== Given problem ==
Will you output all of the data below exactly, omitting the images?

───── Data provided

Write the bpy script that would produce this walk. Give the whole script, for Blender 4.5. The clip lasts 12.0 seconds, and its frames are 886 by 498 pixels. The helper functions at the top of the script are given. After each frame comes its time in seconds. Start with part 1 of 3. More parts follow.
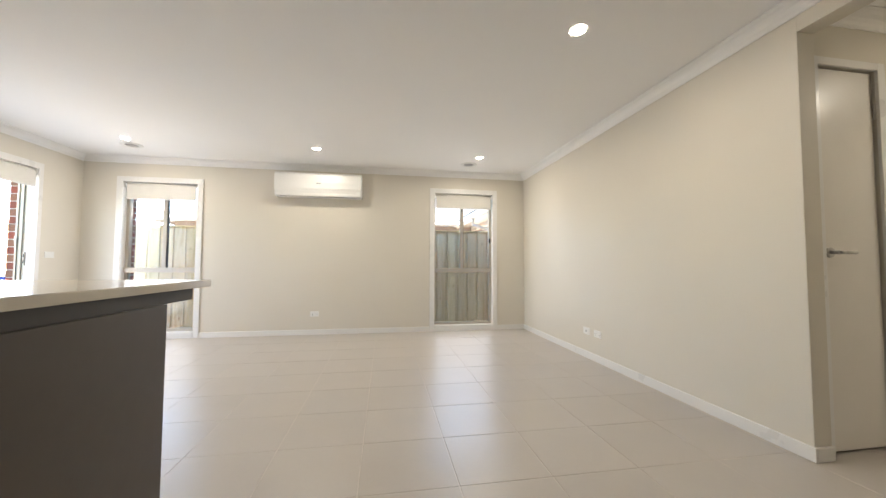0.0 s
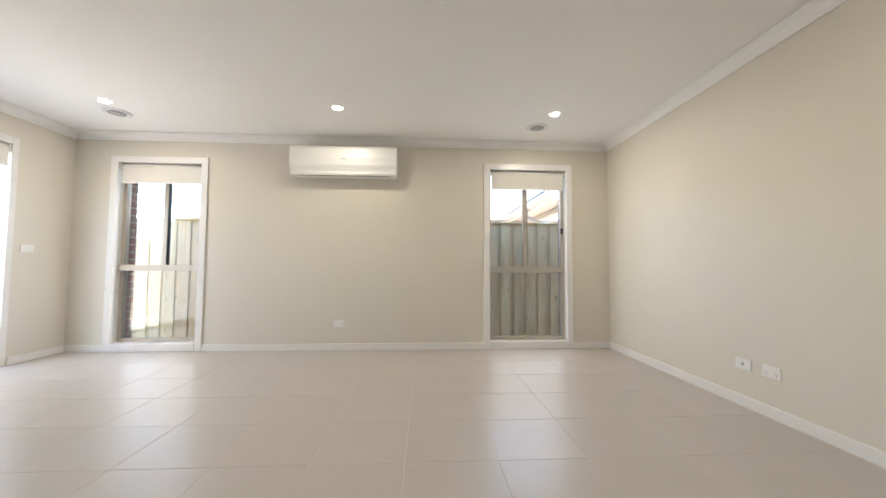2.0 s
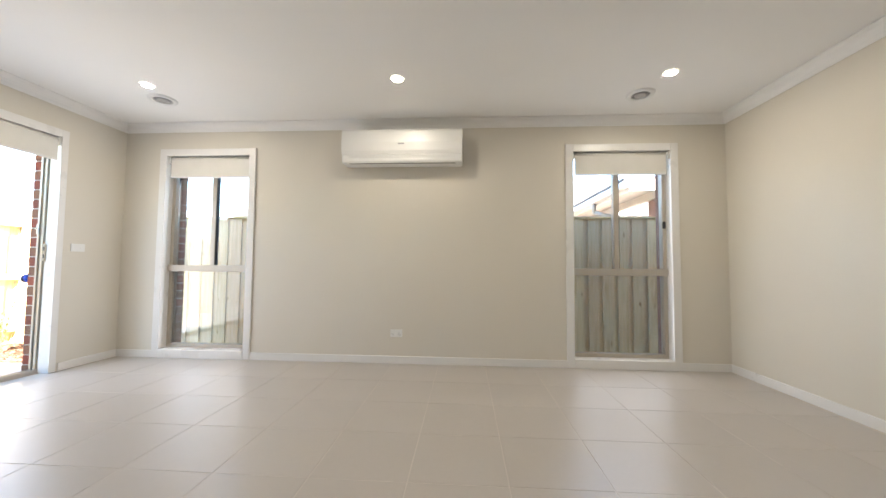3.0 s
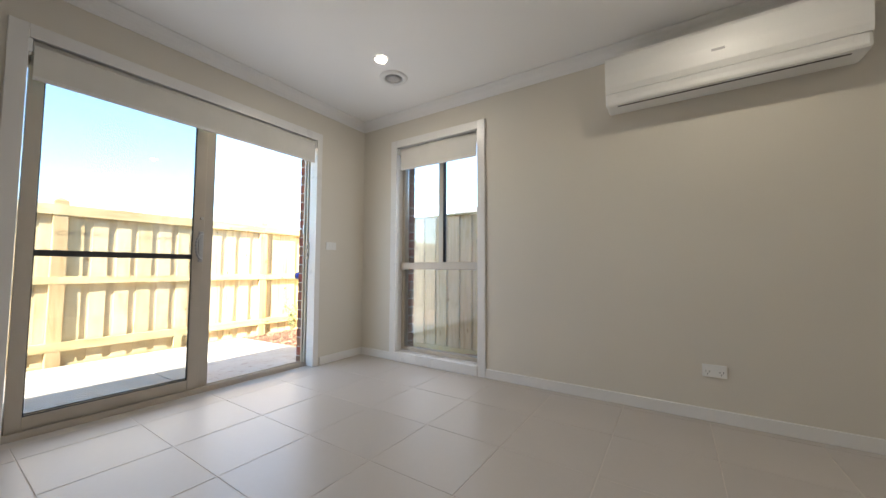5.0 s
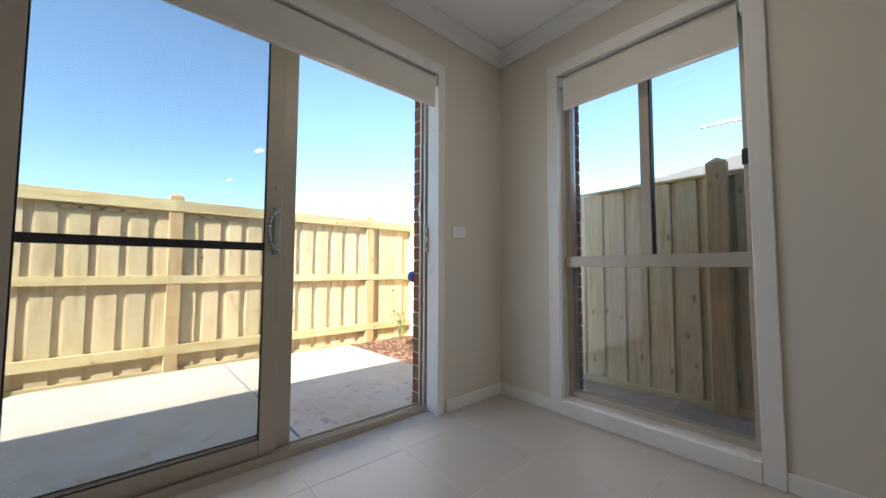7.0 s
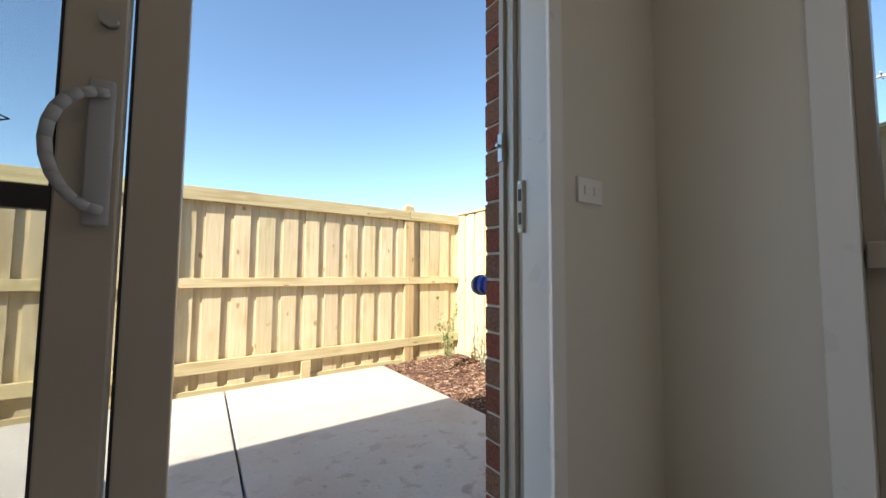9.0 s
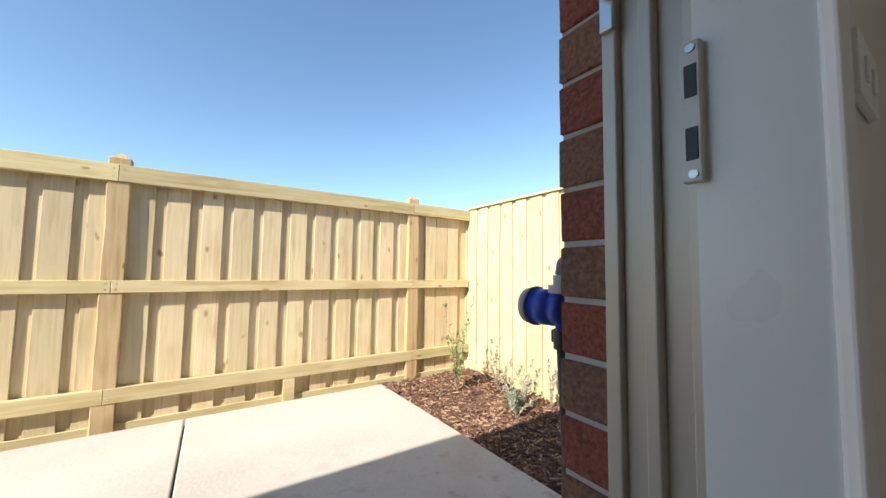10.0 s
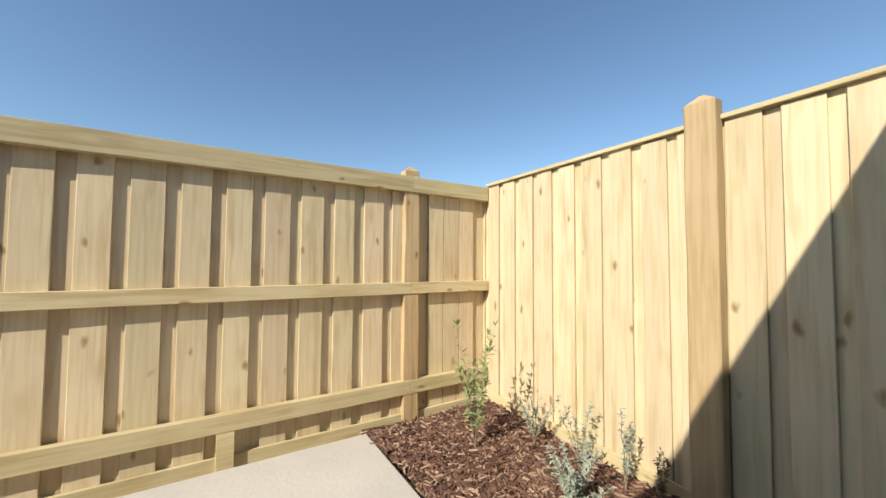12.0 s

──────────

== Solution ==
Write the bpy script that would produce this walk. Give the whole script, for Blender 4.5. The clip lasts 12.0 seconds, and its frames are 886 by 498 pixels. The helper functions at the top of the script are given. After each frame comes its time in seconds. Start with part 1 of 3. More parts follow.
0.0 s
2.0 s
3.0 s
5.0 s
7.0 s
9.0 s
10.0 s
12.0 s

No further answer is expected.